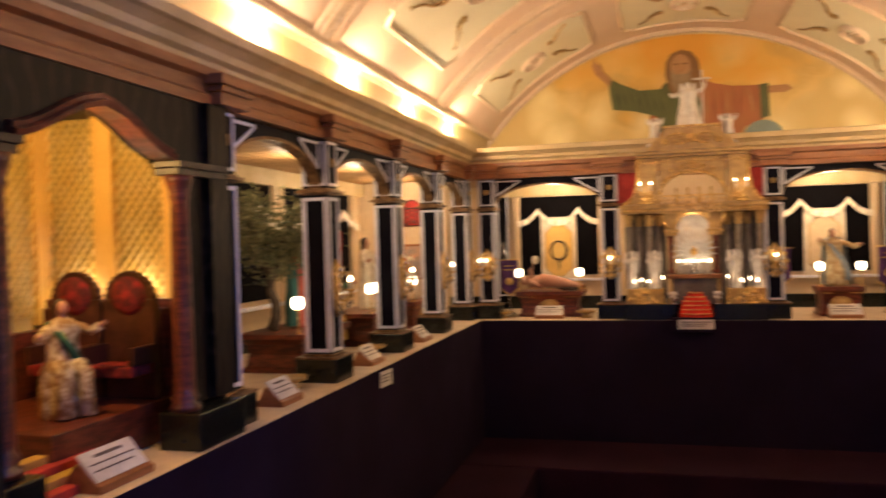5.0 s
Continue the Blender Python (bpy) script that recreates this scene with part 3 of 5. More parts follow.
def arch(m, w, label="black arch spandrels with white triangles and a dull gold edge"):
    """Spandrels over a bay of clear width w, from the springing to the entablature."""
    c = thing("arch", m, label, "arch", "arches of the arcades")
    n, z0, z1, top = 20, 0.600, 0.716, 0.742
    h = w / 2
    curve = [(-h * math.cos(math.pi * k / n), z0 + (z1 - z0) * math.sin(math.pi * k / n) ** 0.9) for k in range(n + 1)]
    bm = new_bm()
    prism(bm, curve + [(h, top), (-h, top)], pose(0, -0.018, 0), 0.036)
    part("spandrel", bm, BLACK, c)
    bm = new_bm()
    rings(bm, [[(x, y, z - o) for y, o in ((-0.021, 0.0), (-0.021, 0.009), (0.020, 0.009), (0.020, 0.0))] for x, z in curve], smooth=False)
    part("arch_edge", bm, GOLDP, c, "dull gold arch edge")
    for s in (-1, 1):
        bm = new_bm()
        e = min(0.13, h * 0.55)
        a, b, d = (s * (h - 0.012), top - 0.012), (s * (h - 0.012 - e), top - 0.012), (s * (h - 0.012), z0 + 0.055)
        for p, q in ((a, b), (b, d), (d, a)):
            v = Vector((q[0] - p[0], 0, q[1] - p[1]))
            nrm = Vector((-v.z, 0, v.x)).normalized() * 0.004
            prism(bm, [(p[0] + nrm.x, p[1] + nrm.z), (q[0] + nrm.x, q[1] + nrm.z), (q[0] - nrm.x, q[1] - nrm.z), (p[0] - nrm.x, p[1] - nrm.z)], pose(0, -0.0225, 0), 0.004)
        part("triangle_border", bm, WHITE, c, "white inlaid triangle")
    return c


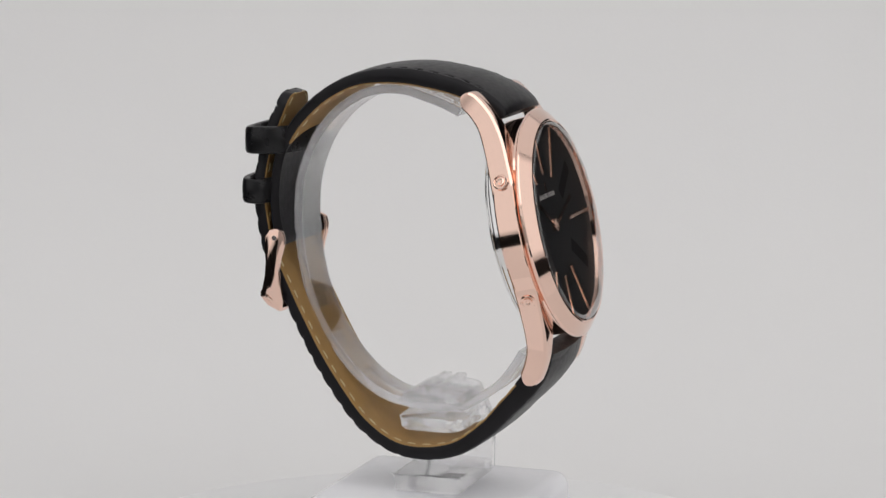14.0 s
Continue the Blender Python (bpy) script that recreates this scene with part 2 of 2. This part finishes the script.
def top_sheet():
    """The stretched white cloth roof of the light tent."""
    s = holder("light_tent_roof", "stretched glowing white cloth roof over the set", "studio lamp")
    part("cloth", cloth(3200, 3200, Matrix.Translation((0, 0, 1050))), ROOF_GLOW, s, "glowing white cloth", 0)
    for x in (-1550, 1550):
        for y in (-1550, 1550):
            part("hanger", tube([(x, y, 1048), (x, y, 1700)], 6), DARK, s)


overhead()
reflector()
top_sheet()


# ---- turntable, block and stand ----
def turntable():
    t = holder("turntable", "round white display turntable under the watch block", "turntable")
    part("disc", lathe([(0, -15), (71.5, -15), (72.6, -15.4), (73, -16.2), (73, -18.5), (72, -19), (0, -19)]), DISC, t)
    part("base_ring", lathe([(0, -19), (66, -19), (66.5, -20), (66.5, -26.8), (0, -26.8)]), DISC, t)
    return t


def display_block():
    b = holder("display_block", "square white acrylic block on the turntable", "block")
    part("body", block(-21.5, 21.5, -21.5, 21.5, -15, -0.05, 3.2, None, 5), BLOCK, b)
    return b


STRIP = [(-5.2, 74.4), (-0.5, 76.4), (6, 77.8), (12.5, 76.8), (18.5, 73.3), (22.7, 68.5), (25.3, 63), (26.6, 57), (26.5, 48.5),
         (24.7, 39), (21.3, 31), (16, 24), (10, 19), (4.5, 17), (-1.5, 16.2), (-6.6, 16.9), (-10.2, 18.9), (-14.4, 22.2), (-17.2, 26.0), (-18.6, 28.4)]


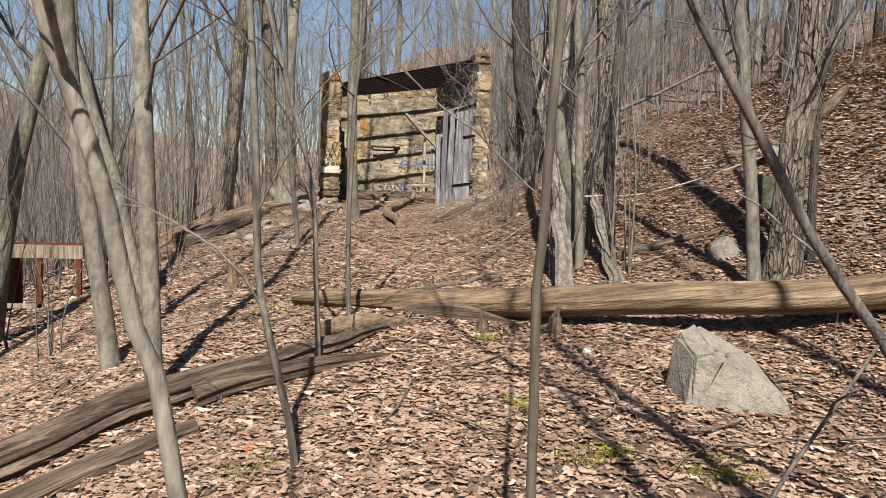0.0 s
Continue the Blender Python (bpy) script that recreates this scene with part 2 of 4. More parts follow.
==================================================
TASK BRIEF: Output a faithful copy of the data, with each picture left out.

RIGHT ANSWER:
5.0 s
Continue the Blender Python (bpy) script that recreates this scene with part 3 of 5. More parts follow.
def arch(m, w, label="black arch spandrels with white triangles and a dull gold edge"):
    """Spandrels over a bay of clear width w, from the springing to the entablature."""
    c = thing("arch", m, label, "arch", "arches of the arcades")
    n, z0, z1, top = 20, 0.600, 0.716, 0.742
    h = w / 2
    curve = [(-h * math.cos(math.pi * k / n), z0 + (z1 - z0) * math.sin(math.pi * k / n) ** 0.9) for k in range(n + 1)]
    bm = new_bm()
    prism(bm, curve + [(h, top), (-h, top)], pose(0, -0.018, 0), 0.036)
    part("spandrel", bm, BLACK, c)
    bm = new_bm()
    rings(bm, [[(x, y, z - o) for y, o in ((-0.021, 0.0), (-0.021, 0.009), (0.020, 0.009), (0.020, 0.0))] for x, z in curve], smooth=False)
    part("arch_edge", bm, GOLDP, c, "dull gold arch edge")
    for s in (-1, 1):
        bm = new_bm()
        e = min(0.13, h * 0.55)
        a, b, d = (s * (h - 0.012), top - 0.012), (s * (h - 0.012 - e), top - 0.012), (s * (h - 0.012), z0 + 0.055)
        for p, q in ((a, b), (b, d), (d, a)):
            v = Vector((q[0] - p[0], 0, q[1] - p[1]))
            nrm = Vector((-v.z, 0, v.x)).normalized() * 0.004
            prism(bm, [(p[0] + nrm.x, p[1] + nrm.z), (q[0] + nrm.x, q[1] + nrm.z), (q[0] - nrm.x, q[1] - nrm.z), (p[0] - nrm.x, p[1] - nrm.z)], pose(0, -0.0225, 0), 0.004)
        part("triangle_border", bm, WHITE, c, "white inlaid triangle")
    return c


14.0 s
Continue the Blender Python (bpy) script that recreates this scene with part 2 of 2. This part finishes the script.
def top_sheet():
    """The stretched white cloth roof of the light tent."""
    s = holder("light_tent_roof", "stretched glowing white cloth roof over the set", "studio lamp")
    part("cloth", cloth(3200, 3200, Matrix.Translation((0, 0, 1050))), ROOF_GLOW, s, "glowing white cloth", 0)
    for x in (-1550, 1550):
        for y in (-1550, 1550):
            part("hanger", tube([(x, y, 1048), (x, y, 1700)], 6), DARK, s)


overhead()
reflector()
top_sheet()


# ---- turntable, block and stand ----
def turntable():
    t = holder("turntable", "round white display turntable under the watch block", "turntable")
    part("disc", lathe([(0, -15), (71.5, -15), (72.6, -15.4), (73, -16.2), (73, -18.5), (72, -19), (0, -19)]), DISC, t)
    part("base_ring", lathe([(0, -19), (66, -19), (66.5, -20), (66.5, -26.8), (0, -26.8)]), DISC, t)
    return t


def display_block():
    b = holder("display_block", "square white acrylic block on the turntable", "block")
    part("body", block(-21.5, 21.5, -21.5, 21.5, -15, -0.05, 3.2, None, 5), BLOCK, b)
    return b


STRIP = [(-5.2, 74.4), (-0.5, 76.4), (6, 77.8), (12.5, 76.8), (18.5, 73.3), (22.7, 68.5), (25.3, 63), (26.6, 57), (26.5, 48.5),
         (24.7, 39), (21.3, 31), (16, 24), (10, 19), (4.5, 17), (-1.5, 16.2), (-6.6, 16.9), (-10.2, 18.9), (-14.4, 22.2), (-17.2, 26.0), (-18.6, 28.4)]


0.0 s
Continue the Blender Python (bpy) script that recreates this scene with part 2 of 4. More parts follow.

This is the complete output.